Exercise: Reproduce the listing below without changes, except that pictures are left out.

Entries taken from a collection:

※

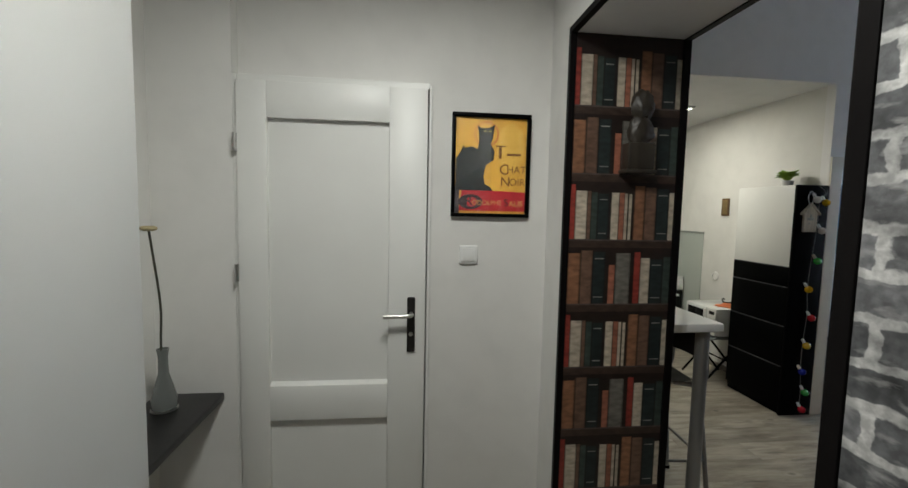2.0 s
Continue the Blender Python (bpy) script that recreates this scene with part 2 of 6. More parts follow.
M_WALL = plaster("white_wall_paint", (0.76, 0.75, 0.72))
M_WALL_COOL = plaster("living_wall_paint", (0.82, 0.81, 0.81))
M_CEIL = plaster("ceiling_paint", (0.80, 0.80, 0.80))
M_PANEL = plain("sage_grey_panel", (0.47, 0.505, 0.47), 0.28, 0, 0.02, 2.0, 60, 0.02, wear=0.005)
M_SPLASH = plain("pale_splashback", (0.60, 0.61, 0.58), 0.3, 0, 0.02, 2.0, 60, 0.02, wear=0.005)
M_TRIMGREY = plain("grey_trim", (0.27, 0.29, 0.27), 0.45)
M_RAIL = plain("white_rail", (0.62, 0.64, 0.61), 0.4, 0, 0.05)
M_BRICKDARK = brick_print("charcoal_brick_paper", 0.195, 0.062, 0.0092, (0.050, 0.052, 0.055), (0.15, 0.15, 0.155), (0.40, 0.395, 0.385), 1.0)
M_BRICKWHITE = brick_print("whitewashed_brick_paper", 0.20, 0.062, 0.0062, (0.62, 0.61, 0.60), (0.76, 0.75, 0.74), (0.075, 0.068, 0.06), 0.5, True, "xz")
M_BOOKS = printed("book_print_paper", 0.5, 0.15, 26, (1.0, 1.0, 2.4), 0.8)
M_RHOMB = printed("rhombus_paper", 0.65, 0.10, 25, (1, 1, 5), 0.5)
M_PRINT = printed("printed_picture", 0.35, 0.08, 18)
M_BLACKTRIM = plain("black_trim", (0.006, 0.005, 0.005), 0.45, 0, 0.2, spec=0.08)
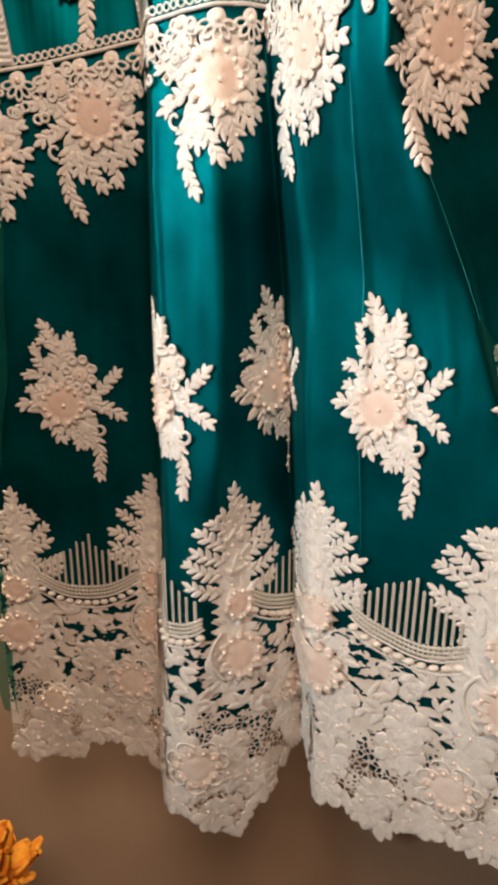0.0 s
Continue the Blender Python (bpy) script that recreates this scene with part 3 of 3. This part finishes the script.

※

Exercise result:
2.0 s
Continue the Blender Python (bpy) script that recreates this scene with part 2 of 6. More parts follow.
M_WALL = plaster("white_wall_paint", (0.76, 0.75, 0.72))
M_WALL_COOL = plaster("living_wall_paint", (0.82, 0.81, 0.81))
M_CEIL = plaster("ceiling_paint", (0.80, 0.80, 0.80))
M_PANEL = plain("sage_grey_panel", (0.47, 0.505, 0.47), 0.28, 0, 0.02, 2.0, 60, 0.02, wear=0.005)
M_SPLASH = plain("pale_splashback", (0.60, 0.61, 0.58), 0.3, 0, 0.02, 2.0, 60, 0.02, wear=0.005)
M_TRIMGREY = plain("grey_trim", (0.27, 0.29, 0.27), 0.45)
M_RAIL = plain("white_rail", (0.62, 0.64, 0.61), 0.4, 0, 0.05)
M_BRICKDARK = brick_print("charcoal_brick_paper", 0.195, 0.062, 0.0092, (0.050, 0.052, 0.055), (0.15, 0.15, 0.155), (0.40, 0.395, 0.385), 1.0)
M_BRICKWHITE = brick_print("whitewashed_brick_paper", 0.20, 0.062, 0.0062, (0.62, 0.61, 0.60), (0.76, 0.75, 0.74), (0.075, 0.068, 0.06), 0.5, True, "xz")
M_BOOKS = printed("book_print_paper", 0.5, 0.15, 26, (1.0, 1.0, 2.4), 0.8)
M_RHOMB = printed("rhombus_paper", 0.65, 0.10, 25, (1, 1, 5), 0.5)
M_PRINT = printed("printed_picture", 0.35, 0.08, 18)
M_BLACKTRIM = plain("black_trim", (0.006, 0.005, 0.005), 0.45, 0, 0.2, spec=0.08)
0.0 s
Continue the Blender Python (bpy) script that recreates this scene with part 3 of 3. This part finishes the script.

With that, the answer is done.